Given exercise =>
Copy nothing but the lines below running from the line containing "for t, *values" through the line containing "scene.view_settings.keyframe_insert(path, frame=frame(t))", both end lines included.
_ _ _
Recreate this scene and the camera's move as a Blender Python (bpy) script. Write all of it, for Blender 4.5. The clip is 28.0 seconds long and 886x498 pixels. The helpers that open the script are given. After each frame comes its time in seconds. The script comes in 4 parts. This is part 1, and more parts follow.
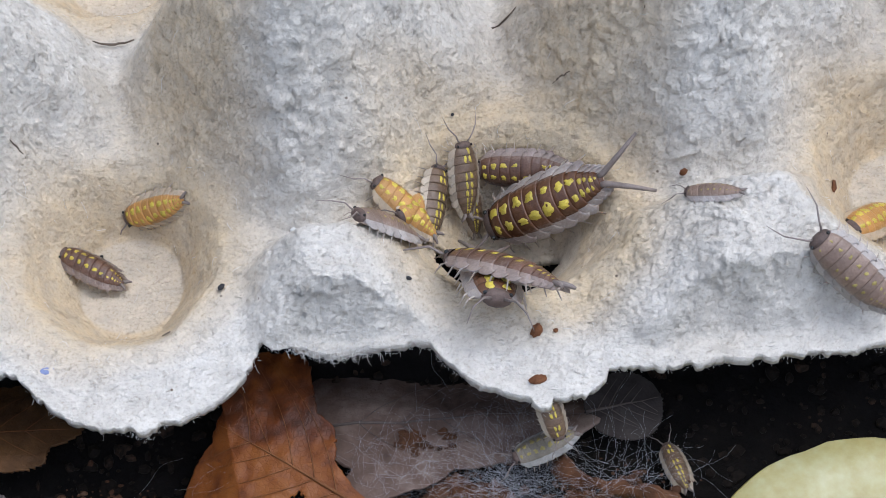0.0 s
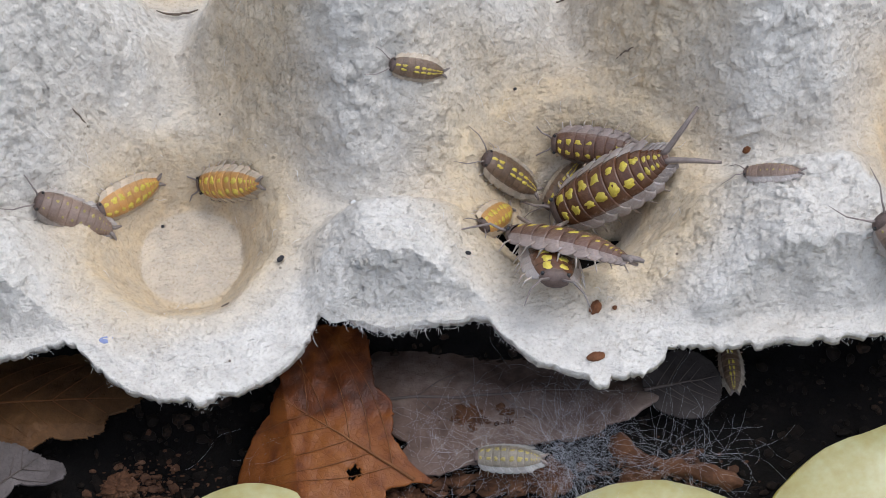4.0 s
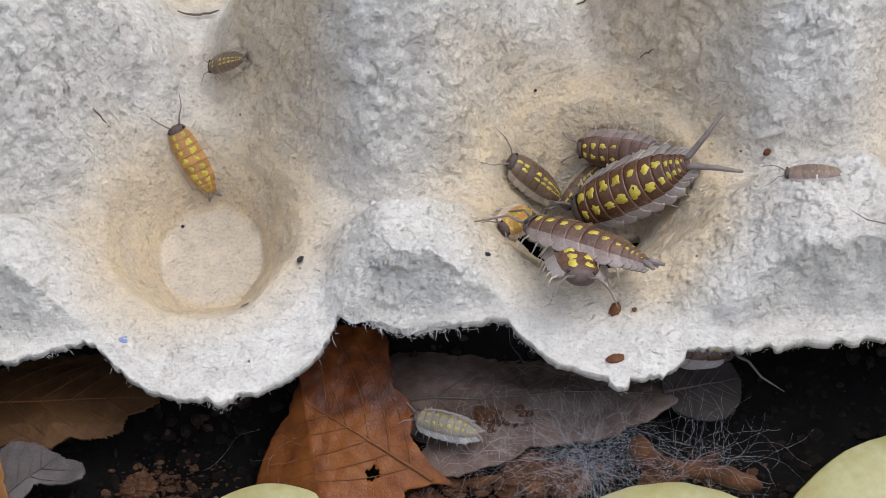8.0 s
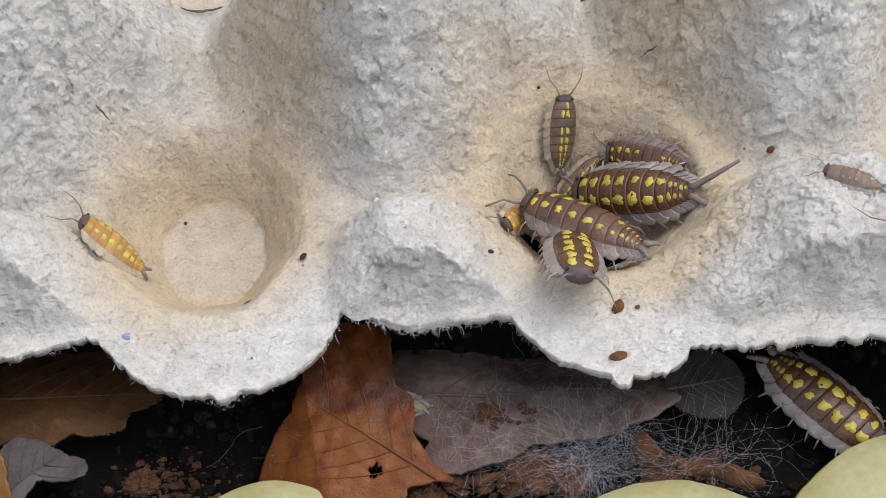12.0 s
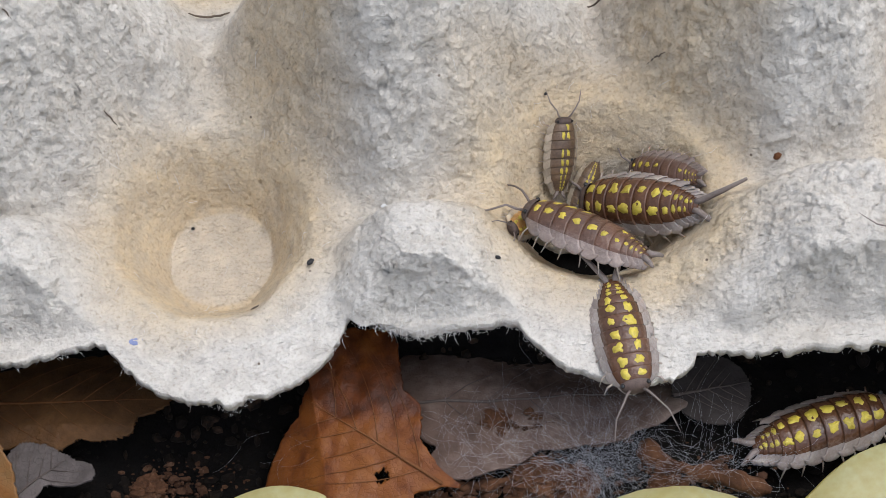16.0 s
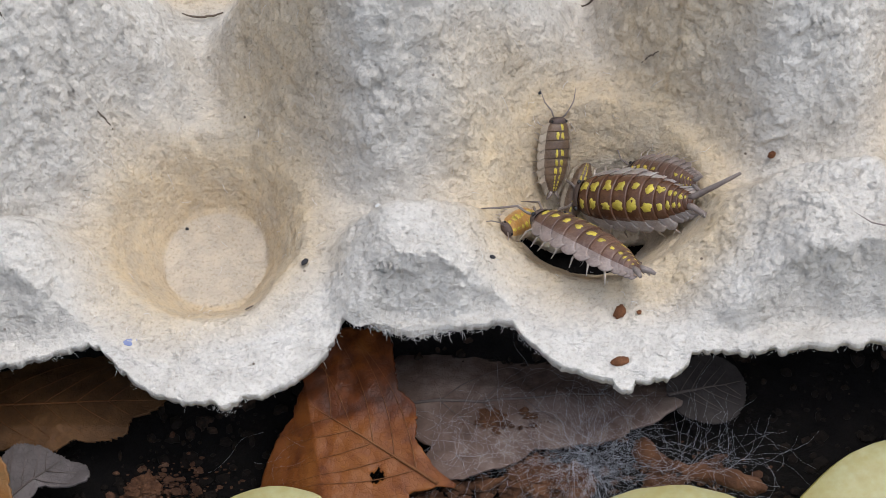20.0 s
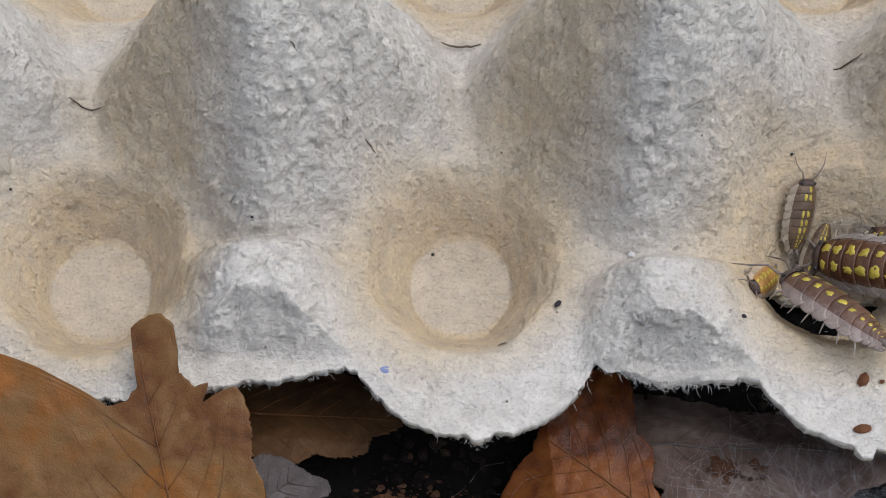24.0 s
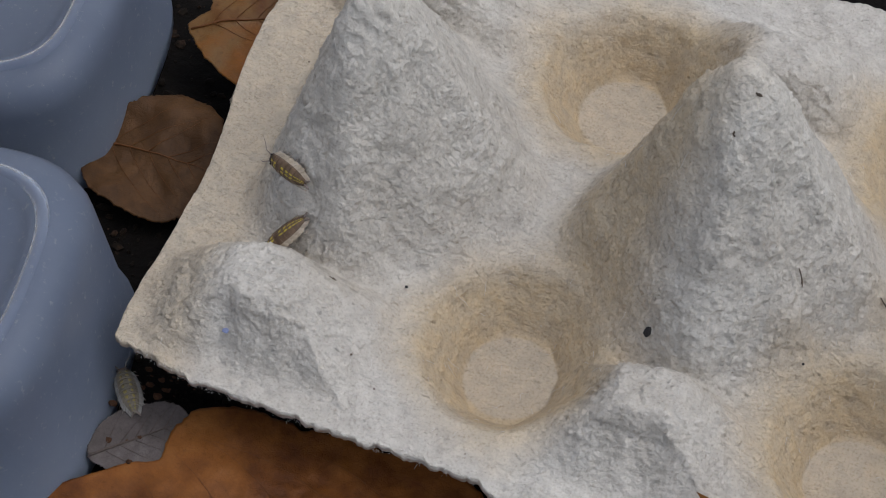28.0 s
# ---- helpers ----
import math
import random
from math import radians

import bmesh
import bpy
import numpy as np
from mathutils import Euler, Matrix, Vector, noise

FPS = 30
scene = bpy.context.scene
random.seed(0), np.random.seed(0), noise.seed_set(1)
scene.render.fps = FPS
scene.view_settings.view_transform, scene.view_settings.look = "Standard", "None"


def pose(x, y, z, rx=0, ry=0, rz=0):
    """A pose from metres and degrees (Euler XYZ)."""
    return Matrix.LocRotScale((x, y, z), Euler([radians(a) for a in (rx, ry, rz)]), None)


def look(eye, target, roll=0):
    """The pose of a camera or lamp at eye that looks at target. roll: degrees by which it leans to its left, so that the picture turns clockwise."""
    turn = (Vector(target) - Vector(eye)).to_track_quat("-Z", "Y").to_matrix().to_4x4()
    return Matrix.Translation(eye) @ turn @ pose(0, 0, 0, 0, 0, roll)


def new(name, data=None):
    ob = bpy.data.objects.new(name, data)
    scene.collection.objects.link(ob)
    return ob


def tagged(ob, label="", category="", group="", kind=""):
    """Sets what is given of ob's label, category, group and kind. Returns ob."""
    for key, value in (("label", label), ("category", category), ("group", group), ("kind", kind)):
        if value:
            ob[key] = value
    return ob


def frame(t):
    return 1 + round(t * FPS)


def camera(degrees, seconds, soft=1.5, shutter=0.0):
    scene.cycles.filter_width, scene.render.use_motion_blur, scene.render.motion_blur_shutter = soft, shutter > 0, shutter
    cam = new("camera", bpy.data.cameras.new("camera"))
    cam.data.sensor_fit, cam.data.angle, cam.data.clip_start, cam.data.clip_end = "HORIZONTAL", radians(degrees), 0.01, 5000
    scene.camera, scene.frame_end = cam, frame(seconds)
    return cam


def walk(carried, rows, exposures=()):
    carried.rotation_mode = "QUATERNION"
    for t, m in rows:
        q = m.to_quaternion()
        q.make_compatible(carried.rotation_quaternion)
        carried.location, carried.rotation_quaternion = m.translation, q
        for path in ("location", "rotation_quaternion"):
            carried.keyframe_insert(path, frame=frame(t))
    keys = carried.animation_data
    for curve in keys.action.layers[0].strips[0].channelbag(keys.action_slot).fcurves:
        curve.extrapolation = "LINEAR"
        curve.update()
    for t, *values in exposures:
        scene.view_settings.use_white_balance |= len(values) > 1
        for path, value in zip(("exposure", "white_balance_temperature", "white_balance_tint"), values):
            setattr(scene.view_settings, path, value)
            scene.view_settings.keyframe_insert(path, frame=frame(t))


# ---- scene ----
cam = camera(21.805, 28.0, soft=0.6)
PATH = [
    (0, (0.03472, -0.13966, 0.24145), (0.03774, 0.01018, -0.01843), -5.513),
    (0.5, (0.03492, -0.13791, 0.24235), (0.03426, 0.00932, -0.01904), -6.511),
    (1, (0.03676, -0.13891, 0.24025), (0.03016, 0.00851, -0.02095), -7.903),
    (1.5, (0.03670, -0.13895, 0.24047), (0.02995, 0.00836, -0.02078), -7.895),
    (2, (0.03625, -0.13867, 0.24102), (0.02985, 0.00819, -0.02050), -7.851),
    (2.5, (0.03646, -0.13852, 0.24093), (0.02980, 0.00827, -0.02062), -7.947),
    (3, (0.03649, -0.13849, 0.24088), (0.02971, 0.00836, -0.02063), -7.980),
    (3.5, (0.03642, -0.13872, 0.24105), (0.02963, 0.00829, -0.02038), -7.974),
    (5.5, (0.03616, -0.13868, 0.24125), (0.02884, 0.00833, -0.02015), -8.007),
    (6, (0.03629, -0.13872, 0.24100), (0.02844, 0.00847, -0.02029), -8.106),
    (6.5, (0.03646, -0.13864, 0.24107), (0.02687, 0.00856, -0.02016), -8.688),
    (7, (0.03636, -0.13859, 0.24117), (0.02702, 0.00852, -0.02011), -8.595),
    (7.5, (0.03632, -0.13852, 0.24099), (0.02700, 0.00865, -0.02027), -8.602),
    (8, (0.03642, -0.13867, 0.24109), (0.02690, 0.00865, -0.02007), -8.641),
    (8.5, (0.03635, -0.13870, 0.24100), (0.02674, 0.00863, -0.02015), -8.608),
    (9, (0.03634, -0.13865, 0.24092), (0.02662, 0.00865, -0.02025), -8.710),
    (9.5, (0.03641, -0.13851, 0.24119), (0.02665, 0.00846, -0.02016), -8.708),
    (10, (0.03637, -0.13849, 0.24114), (0.02654, 0.00851, -0.02020), -8.711),
    (10.5, (0.03629, -0.13873, 0.24108), (0.02650, 0.00851, -0.02012), -8.640),
    (11, (0.03634, -0.13867, 0.24096), (0.02650, 0.00850, -0.02027), -8.687),
    (11.5, (0.03640, -0.13853, 0.24118), (0.02642, 0.00838, -0.02020), -8.775),
    (12, (0.03628, -0.13865, 0.24089), (0.02648, 0.00846, -0.02038), -8.676),
    (12.5, (0.03610, -0.13858, 0.24104), (0.02641, 0.00834, -0.02034), -8.635),
    (14.5, (0.03635, -0.13827, 0.24156), (0.02605, 0.00867, -0.01979), -8.862),
    (15, (0.03632, -0.13824, 0.24147), (0.02610, 0.00884, -0.01981), -8.781),
    (15.5, (0.03621, -0.13824, 0.24134), (0.02593, 0.00897, -0.01986), -8.815),
    (16, (0.03626, -0.13837, 0.24147), (0.02566, 0.00894, -0.01965), -8.856),
    (16.5, (0.03627, -0.13844, 0.24130), (0.02590, 0.00899, -0.01976), -8.801),
    (17, (0.03618, -0.13855, 0.24128), (0.02631, 0.00900, -0.01974), -8.672),
    (17.5, (0.03625, -0.13836, 0.24140), (0.02653, 0.00898, -0.01974), -8.683),
    (18, (0.03642, -0.13824, 0.24125), (0.02644, 0.00907, -0.01990), -8.765),
    (18.5, (0.03638, -0.13827, 0.24126), (0.02646, 0.00907, -0.01988), -8.706),
    (19, (0.03607, -0.13832, 0.24132), (0.02670, 0.00892, -0.01989), -8.564),
    (19.5, (0.03622, -0.13833, 0.24138), (0.02676, 0.00888, -0.01984), -8.600),
    (20, (0.03603, -0.13828, 0.24128), (0.02638, 0.00896, -0.01992), -8.689),
    (20.5, (0.03616, -0.13830, 0.24150), (0.02578, 0.00880, -0.01976), -8.779),
    (22.5, (0.00310, -0.12322, 0.25694), (0.01517, 0.00558, -0.01374), 0.898),
    (23, (0.00276, -0.12379, 0.25741), (0.00966, 0.00792, -0.01204), -0.499),
    (23.5, (0.00332, -0.12420, 0.25834), (0.00587, 0.00890, -0.01051), -1.308),
    (24, (0.00194, -0.12449, 0.25891), (-0.00306, 0.00957, -0.00942), -2.626),
    (24.5, (-0.01130, -0.12770, 0.26011), (-0.02438, 0.00799, -0.00713), -1.475),
    (25, (-0.00963, -0.12671, 0.26177), (-0.03465, 0.00695, -0.00565), -4.059),
    (25.5, (-0.01078, -0.12712, 0.26352), (-0.04319, 0.00745, -0.00265), -5.359),
    (26, (-0.01471, -0.12913, 0.26316), (-0.05366, 0.00836, -0.00062), -5.547),
    (26.5, (-0.01600, -0.12946, 0.26326), (-0.06181, 0.01053, 0.00191), -6.078),
    (27, (-0.01954, -0.13161, 0.26509), (-0.08168, 0.00921, 0.00758), -7.340),
    (27.5, (-0.02252, -0.13375, 0.26662), (-0.09429, 0.00583, 0.01095), -7.915),
    (28, (-0.03052, -0.14553, 0.26908), (-0.10401, 0.00405, 0.01963), -5.585),
]
walk(cam, [(t, look(e, g, r)) for t, e, g, r in PATH], [(0, 1.08, 5760, 10), (1.2, 1.04, 5840, 10), (5, 1.02, 5970, 10), (12, 1.0, 6230, 10), (20, 0.98, 6170, 10), (22.5, 1.02, 6130, 10), (24, 0.73, 6150, 10), (26, 0.83, 6170, 10), (28, 0.27, 6230, 10)])

# ---- light ----
# bright hazy sky, the sun veiled and high to one side
world = bpy.data.worlds.new("sky")
scene.world = world
world.use_nodes = True
wn, wl = world.node_tree.nodes, world.node_tree.links
sky = wn.new("ShaderNodeTexSky")
sky.sky_type, sky.sun_disc = "NISHITA", False
sky.sun_elevation, sky.sun_rotation, sky.dust_density, sky.ozone_density = radians(66), radians(68), 2.0, 1.0
hz = wn.new("ShaderNodeHueSaturation")
hz.inputs["Saturation"].default_value = 0.5
wl.new(sky.outputs[0], hz.inputs["Color"])
wl.new(hz.outputs[0], wn["Background"].inputs[0])
wn["Background"].inputs[1].default_value = 0.15
sun = new("sun", bpy.data.lights.new("sun", "SUN"))
sun.data.energy, sun.data.angle, sun.data.color = 0.45, radians(40), (1.0, 0.98, 0.95)
sun.matrix_world = look((0.34, 0.13, 0.85), (0, 0, 0))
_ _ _
Answer to the task =>
    for t, *values in exposures:
        scene.view_settings.use_white_balance |= len(values) > 1
        for path, value in zip(("exposure", "white_balance_temperature", "white_balance_tint"), values):
            setattr(scene.view_settings, path, value)
            scene.view_settings.keyframe_insert(path, frame=frame(t))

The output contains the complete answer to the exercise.